As mountain bikers we spend our time riding outdoors and even though we don’t mind a good mud puddle, most of the time we ride in the sun and heat. With our JetBlack 24 Hour at James Estate Winery set in the summer racing season, we are teaming up with the Hunter Division of the Cancer Council NSW to provide educational tools and goodies in the lead-up to and at the race.
In your training for the race and at the event, remember to:
- SLIP on clothing to protect you against the sun
- SLOP on SPF 30 or higher sunscreen
- SLAP on a hat
- SEEK shade
- SLIDE on sunglasses.
Don’t forget: it can take as little as 11 minutes to start burning even if the sky is cloudy. At the JetBlack 24 Hour, the team from Cancer Council NSW/Hunter Division will provide additional tents for shade and sunscreen will be available complimentary from their tent.
There will also be several activities including a RAFFLE to raise funds to go towards skin cancer research and the three major prizes are amazeballs:
- 3.5 hour Marine Discovery Tour, courtesy of Imagine Cruises in Port Stephens
- Segway Tour for two at Hunter Valley Wetlands or Hunter Valley Vineyards, courtesy of NSW Segway
- A pair of Gloryfy Australia Unbreakable Eyewear, courtesy of Paul & Petra from Eskimo Distribution
Some more information on the initiatives by the Cancer Council NSW are below.
So join us in being sun smart and SLIP, SLOP, SLAP, SEEK and SLIDE!

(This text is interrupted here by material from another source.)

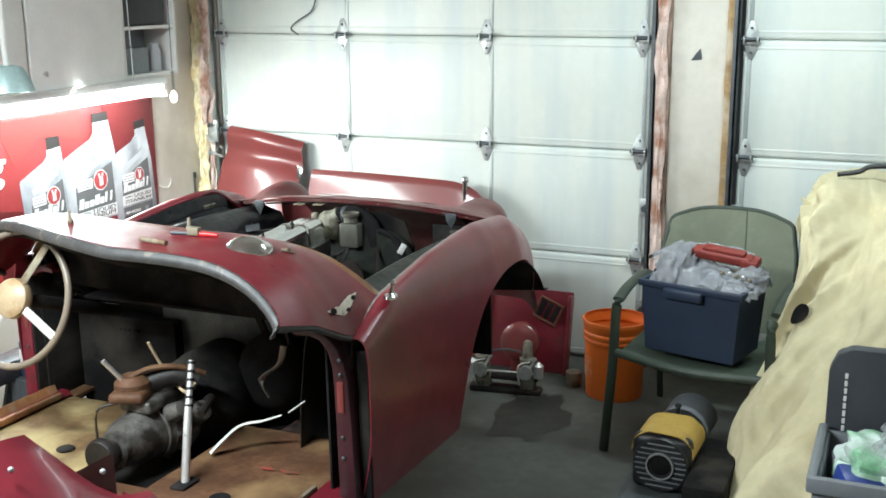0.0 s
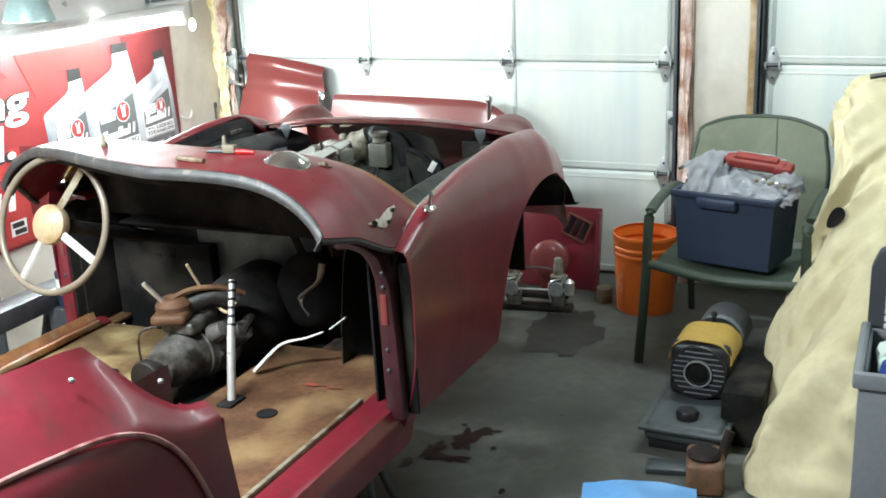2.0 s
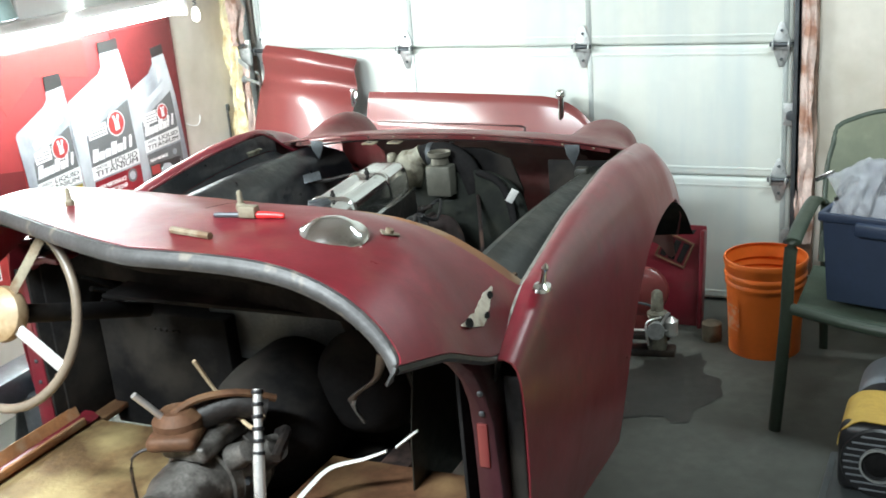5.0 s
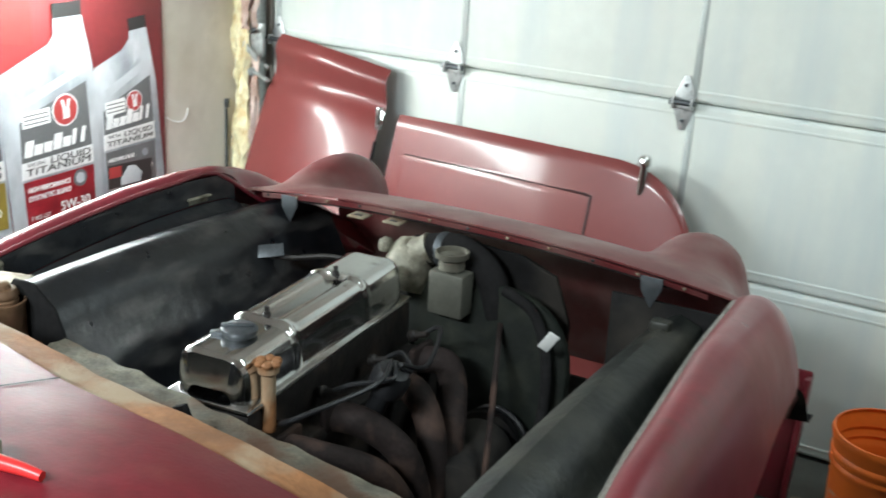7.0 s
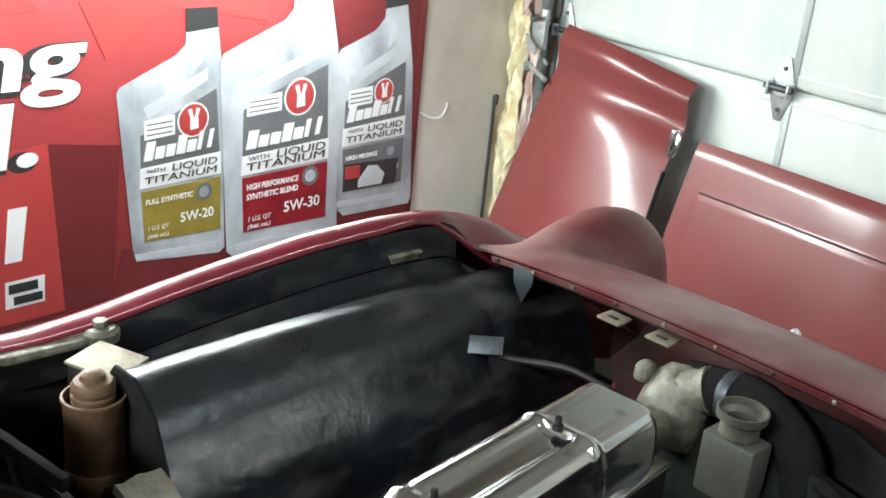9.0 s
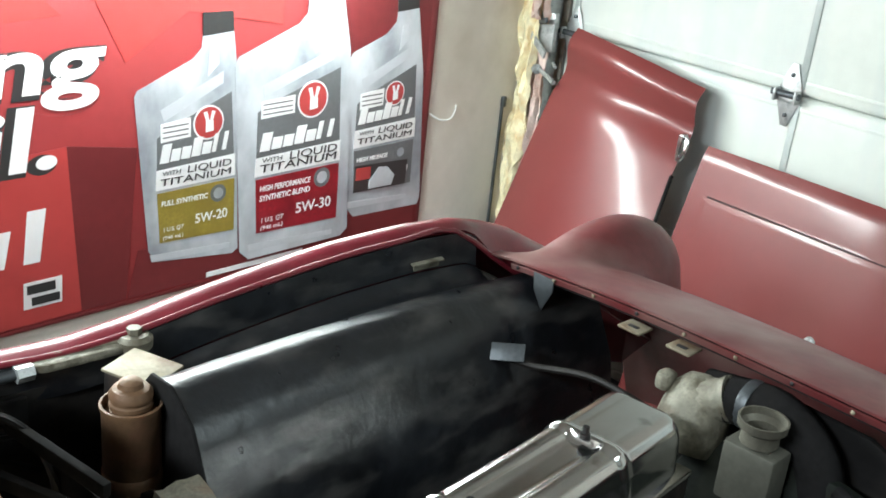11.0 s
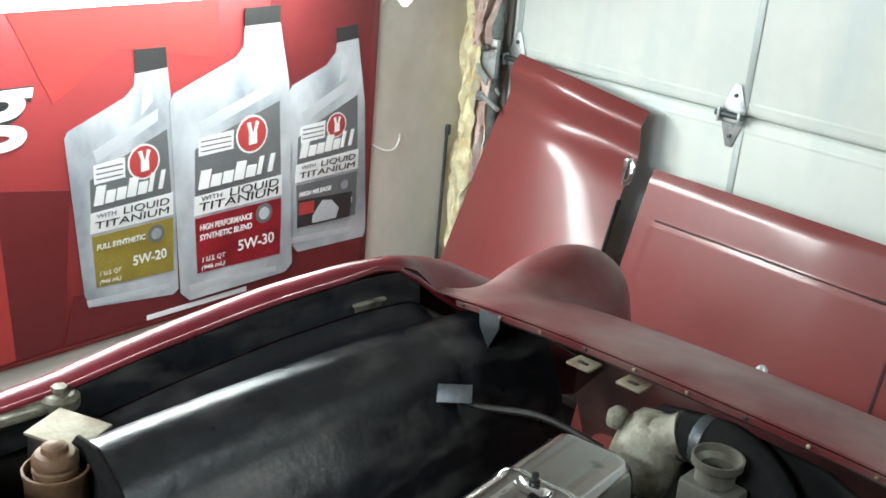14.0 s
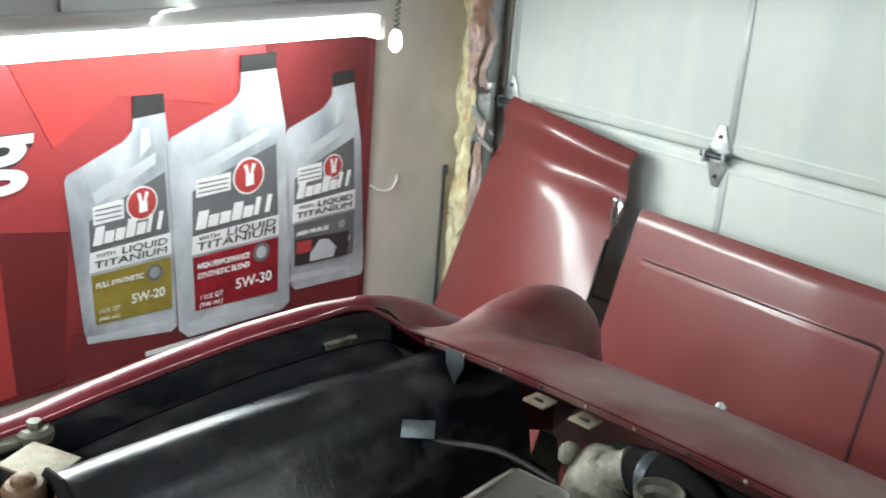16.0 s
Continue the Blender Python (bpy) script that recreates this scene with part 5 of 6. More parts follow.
for i, v in enumerate((0.58, 0.72, 0.88, 1.02)):
    part("plug_lead", tube([(0.13 + 0.006 * i, 0.80, 0.905), (0.15, 0.80 + (v - 0.80) * 0.4, 0.90 - 0.01 * i), (0.10, v, 0.885), (0.052, v, 0.855)], 0.0045, 7), BLACKP, eng)
    part("spark_plug", moved(lathe([(0.008, 0), (0.012, 0.004), (0.012, 0.014), (0.007, 0.018), (0.006, 0.045)], 10), pose(0.030, v, 0.85, 0, 70)), GREASE, eng)
part("heater_elbow", tube([(0.045, 0.55, 0.83), (0.075, 0.53, 0.83), (0.085, 0.50, 0.80)], 0.016, 10), RUST_OR, eng, "rusty water elbow")
part("tap_wheel", join(*[moved(lathe([(0.008, 0), (0.009, 0.004), (0.006, 0.008)], 10), pose(0.045 + 0.015 * math.cos(q * math.pi / 3), 0.565 + 0.015 * math.sin(q * math.pi / 3), 0.968)) for q in range(6)]), RUST_OR, eng, "rusty scalloped tap wheel")
part("fan_belt", tube([(0.20 + 0.075 * math.cos(q * math.pi / 12), 1.105 - 0.015 * math.cos(q * math.pi / 12), 0.63 + 0.075 * math.sin(q * math.pi / 12)) for q in range(24)], 0.006, 6, 1, loop=True), BLACKP, eng)
part("radiator_hose", tube([(0.16, 1.17, 0.93), (0.24, 1.15, 0.90), (0.285, 1.12, 0.80), (0.29, 1.08, 0.66), (0.26, 1.02, 0.55)], 0.011, 10), SHADE_BLACK, car, "black rubber hose round the radiator")
part("stay_rod", tube([(0.16, 1.16, 0.86), (0.24, 0.98, 0.74), (0.30, 0.84, 0.66)], 0.006, 8), EXH, car)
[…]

Skin cancer general information
- There is a 1 in 19 chance of being diagnosed with melanoma by the age of 85, and a 1 in 137 chance of dying from it.
- Melanoma is the third most commonly diagnosed cancer in Australia in both men and women.
- The incidence of melanoma in males has more than doubled since 1982.
- In 2008, Australia had the world’s highest incidence rate of melanoma of skin (37 cases per 100,000 people), more than 13 times higher than the average world rate (3 cases per 100,000 people).
General challenges in the specific cancer
- Melanoma takes a disproportionate toll on young and middle aged people living in NSW. It is the most common cancer in those aged 15-54 years.
- There is currently no curative treatment for melanoma once it has spread beyond the skin.
- Treatment of non-melanoma skin cancer in Australia currently costs upwards of $300 million per year.
Amount of annual research funding
- Cancer Council NSW has awarded over $2.1m for research into skin cancer over the last five years. This can be compared to the current CCNSW research portfolio of $38 million, which includes all the currently committed funds for the next five years.
- Cancer Council NSW has funded seven Project grants in skin cancer since 2006.